— To be done —
Go through the data and copy every line exactly, but not the images.

— Collected data —
▽

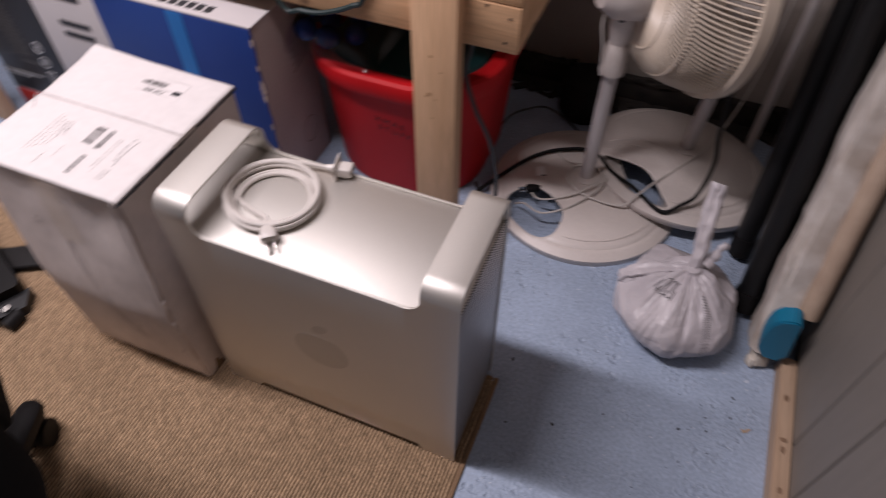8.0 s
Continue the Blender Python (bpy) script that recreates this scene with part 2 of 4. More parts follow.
def crumple(mat, scale, strength, distance):
    """Sharp creases over a thin film, and light passing through it."""
    nt = mat.node_tree
    b = nt.nodes["Principled BSDF"]
    co = nt.nodes.new("ShaderNodeTexCoord")
    warp = nt.nodes.new("ShaderNodeTexNoise")
    warp.inputs["Scale"].default_value = scale * 0.6
    mixv = nt.nodes.new("ShaderNodeMixRGB")
    mixv.inputs["Fac"].default_value = 0.06
    vor = nt.nodes.new("ShaderNodeTexVoronoi")
    vor.feature = "DISTANCE_TO_EDGE"
    vor.inputs["Scale"].default_value = scale
    nt.links.new(co.outputs["Object"], warp.inputs["Vector"])
    nt.links.new(co.outputs["Object"], mixv.inputs["Color1"])
    nt.links.new(warp.outputs["Color"], mixv.inputs["Color2"])
    nt.links.new(mixv.outputs["Color"], vor.inputs["Vector"])
    bp = nt.nodes.new("ShaderNodeBump")
    bp.inputs["Strength"].default_value, bp.inputs["Distance"].default_value = strength, distance
    nt.links.new(vor.outputs["Distance"], bp.inputs["Height"])
    if b.inputs["Normal"].links:
        nt.links.new(b.inputs["Normal"].links[0].from_socket, bp.inputs["Normal"])
    nt.links.new(bp.outputs["Normal"], b.inputs["Normal"])
    return mat


crumple(BAG, 10, 0.45, 0.020)
crumple(BAG, 27, 0.35, 0.009)
BLUE_PLASTIC = surface("turquoise_plastic", (0.005, 0.17, 0.30), 0.4)
FILM = surface("dusty_plastic_wrap", (0.60, 0.56, 0.52), 0.4, second=(0.36, 0.30, 0.25), scale=14, amount=0.9, bump=0.8, bump_scale=40)
CORK = surface("raw_board", (0.45, 0.34, 0.24), 0.8, second=(0.28, 0.19, 0.12), scale=30, amount=0.8)
TAN = surface("tan_roll_card", (0.47, 0.36, 0.27), 0.7, second=(0.37, 0.27, 0.20), scale=18, amount=0.8, bump=0.3, bump_scale=60)
FOAM = surface("chipped_pale_board", (0.62, 0.57, 0.50), 0.8, second=(0.40, 0.34, 0.27), scale=45, amount=0.8, bump=0.5, bump_scale=90)
GREY_CABLE = surface("grey_rubber_cable", (0.05, 0.055, 0.06), 0.55)
DIRT_AND_SHADE = surface("dark_dirt_and_shade", (0.016, 0.013, 0.012), 0.9, second=(0.045, 0.036, 0.03), scale=20, amount=0.8)
GREY_TUB = surface("grey_tub_plastic", (0.22, 0.24, 0.28), 0.5)
WOOD_X = lumber("sawn_pine_x", (0.64, 0.405, 0.235), (0.49, 0.285, 0.15), 0)
WOOD_Y = lumber("sawn_pine_y", (0.62, 0.395, 0.23), (0.46, 0.265, 0.14), 1)
WOOD_Z = lumber("sawn_pine_z", (0.66, 0.43, 0.26), (0.52, 0.315, 0.175), 2)


# ---- the room ----
def slab(name, centre, size, material, label, category):
    bm = bmesh.new()
    box(bm, centre, size)
    return single(name, bm, material, label, category, kind="structure", smooth=False)


slab("floor", (-0.6, -0.6, -0.05), (4.2, 3.9, 0.1), FLOOR, "worn concrete floor painted pale blue-grey", "floor")
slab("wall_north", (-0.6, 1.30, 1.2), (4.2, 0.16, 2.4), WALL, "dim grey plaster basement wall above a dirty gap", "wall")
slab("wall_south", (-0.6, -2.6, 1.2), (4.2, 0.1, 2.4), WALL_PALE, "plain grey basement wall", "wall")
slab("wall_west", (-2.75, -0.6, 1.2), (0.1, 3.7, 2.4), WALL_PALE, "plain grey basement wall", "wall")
slab("ceiling", (-0.6, -0.6, 2.45), (4.2, 3.9, 0.1), CEILING, "plain pale basement ceiling boards", "ceiling")


def build_wall_east():
    """Panelled wall: boards with upright grooves, on a raw sill plate."""
    wall = thing("wall_east", pose(0.80, 0, 0), "grey-brown panelled wall with upright grooves", "wall", kind="structure")
    bm = bmesh.new()
    box(bm, (0.05, -0.6, 1.2), (0.08, 3.7, 2.4))
    part("backing", bm, DIRT_AND_SHADE, wall, smooth=False)
    y, i = 1.2, 0
    for w in [0.105, 0.16, 0.075, 0.21, 0.13, 0.09, 0.18, 0.11, 0.2, 0.14, 0.1, 0.17, 0.12, 0.2, 0.15, 0.19, 0.16, 0.21, 0.2, 0.2]:
        bm = bmesh.new()
        box(bm, (0.006, y - w / 2, 1.22), (0.012, w - 0.004, 2.36), 0.002, seg=1)
        part("panel", bm, PANEL, wall, smooth=False)
        y -= w
    return wall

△

— Correct result —
8.0 s
Continue the Blender Python (bpy) script that recreates this scene with part 2 of 4. More parts follow.
def crumple(mat, scale, strength, distance):
    """Sharp creases over a thin film, and light passing through it."""
    nt = mat.node_tree
    b = nt.nodes["Principled BSDF"]
    co = nt.nodes.new("ShaderNodeTexCoord")
    warp = nt.nodes.new("ShaderNodeTexNoise")
    warp.inputs["Scale"].default_value = scale * 0.6
    mixv = nt.nodes.new("ShaderNodeMixRGB")
    mixv.inputs["Fac"].default_value = 0.06
    vor = nt.nodes.new("ShaderNodeTexVoronoi")
    vor.feature = "DISTANCE_TO_EDGE"
    vor.inputs["Scale"].default_value = scale
    nt.links.new(co.outputs["Object"], warp.inputs["Vector"])
    nt.links.new(co.outputs["Object"], mixv.inputs["Color1"])
    nt.links.new(warp.outputs["Color"], mixv.inputs["Color2"])
    nt.links.new(mixv.outputs["Color"], vor.inputs["Vector"])
    bp = nt.nodes.new("ShaderNodeBump")
    bp.inputs["Strength"].default_value, bp.inputs["Distance"].default_value = strength, distance
    nt.links.new(vor.outputs["Distance"], bp.inputs["Height"])
    if b.inputs["Normal"].links:
        nt.links.new(b.inputs["Normal"].links[0].from_socket, bp.inputs["Normal"])
    nt.links.new(bp.outputs["Normal"], b.inputs["Normal"])
    return mat


crumple(BAG, 10, 0.45, 0.020)
crumple(BAG, 27, 0.35, 0.009)
BLUE_PLASTIC = surface("turquoise_plastic", (0.005, 0.17, 0.30), 0.4)
FILM = surface("dusty_plastic_wrap", (0.60, 0.56, 0.52), 0.4, second=(0.36, 0.30, 0.25), scale=14, amount=0.9, bump=0.8, bump_scale=40)
CORK = surface("raw_board", (0.45, 0.34, 0.24), 0.8, second=(0.28, 0.19, 0.12), scale=30, amount=0.8)
TAN = surface("tan_roll_card", (0.47, 0.36, 0.27), 0.7, second=(0.37, 0.27, 0.20), scale=18, amount=0.8, bump=0.3, bump_scale=60)
FOAM = surface("chipped_pale_board", (0.62, 0.57, 0.50), 0.8, second=(0.40, 0.34, 0.27), scale=45, amount=0.8, bump=0.5, bump_scale=90)
GREY_CABLE = surface("grey_rubber_cable", (0.05, 0.055, 0.06), 0.55)
DIRT_AND_SHADE = surface("dark_dirt_and_shade", (0.016, 0.013, 0.012), 0.9, second=(0.045, 0.036, 0.03), scale=20, amount=0.8)
GREY_TUB = surface("grey_tub_plastic", (0.22, 0.24, 0.28), 0.5)
WOOD_X = lumber("sawn_pine_x", (0.64, 0.405, 0.235), (0.49, 0.285, 0.15), 0)
WOOD_Y = lumber("sawn_pine_y", (0.62, 0.395, 0.23), (0.46, 0.265, 0.14), 1)
WOOD_Z = lumber("sawn_pine_z", (0.66, 0.43, 0.26), (0.52, 0.315, 0.175), 2)


# ---- the room ----
def slab(name, centre, size, material, label, category):
    bm = bmesh.new()
    box(bm, centre, size)
    return single(name, bm, material, label, category, kind="structure", smooth=False)


slab("floor", (-0.6, -0.6, -0.05), (4.2, 3.9, 0.1), FLOOR, "worn concrete floor painted pale blue-grey", "floor")
slab("wall_north", (-0.6, 1.30, 1.2), (4.2, 0.16, 2.4), WALL, "dim grey plaster basement wall above a dirty gap", "wall")
slab("wall_south", (-0.6, -2.6, 1.2), (4.2, 0.1, 2.4), WALL_PALE, "plain grey basement wall", "wall")
slab("wall_west", (-2.75, -0.6, 1.2), (0.1, 3.7, 2.4), WALL_PALE, "plain grey basement wall", "wall")
slab("ceiling", (-0.6, -0.6, 2.45), (4.2, 3.9, 0.1), CEILING, "plain pale basement ceiling boards", "ceiling")


def build_wall_east():
    """Panelled wall: boards with upright grooves, on a raw sill plate."""
    wall = thing("wall_east", pose(0.80, 0, 0), "grey-brown panelled wall with upright grooves", "wall", kind="structure")
    bm = bmesh.new()
    box(bm, (0.05, -0.6, 1.2), (0.08, 3.7, 2.4))
    part("backing", bm, DIRT_AND_SHADE, wall, smooth=False)
    y, i = 1.2, 0
    for w in [0.105, 0.16, 0.075, 0.21, 0.13, 0.09, 0.18, 0.11, 0.2, 0.14, 0.1, 0.17, 0.12, 0.2, 0.15, 0.19, 0.16, 0.21, 0.2, 0.2]:
        bm = bmesh.new()
        box(bm, (0.006, y - w / 2, 1.22), (0.012, w - 0.004, 2.36), 0.002, seg=1)
        part("panel", bm, PANEL, wall, smooth=False)
        y -= w
    return wall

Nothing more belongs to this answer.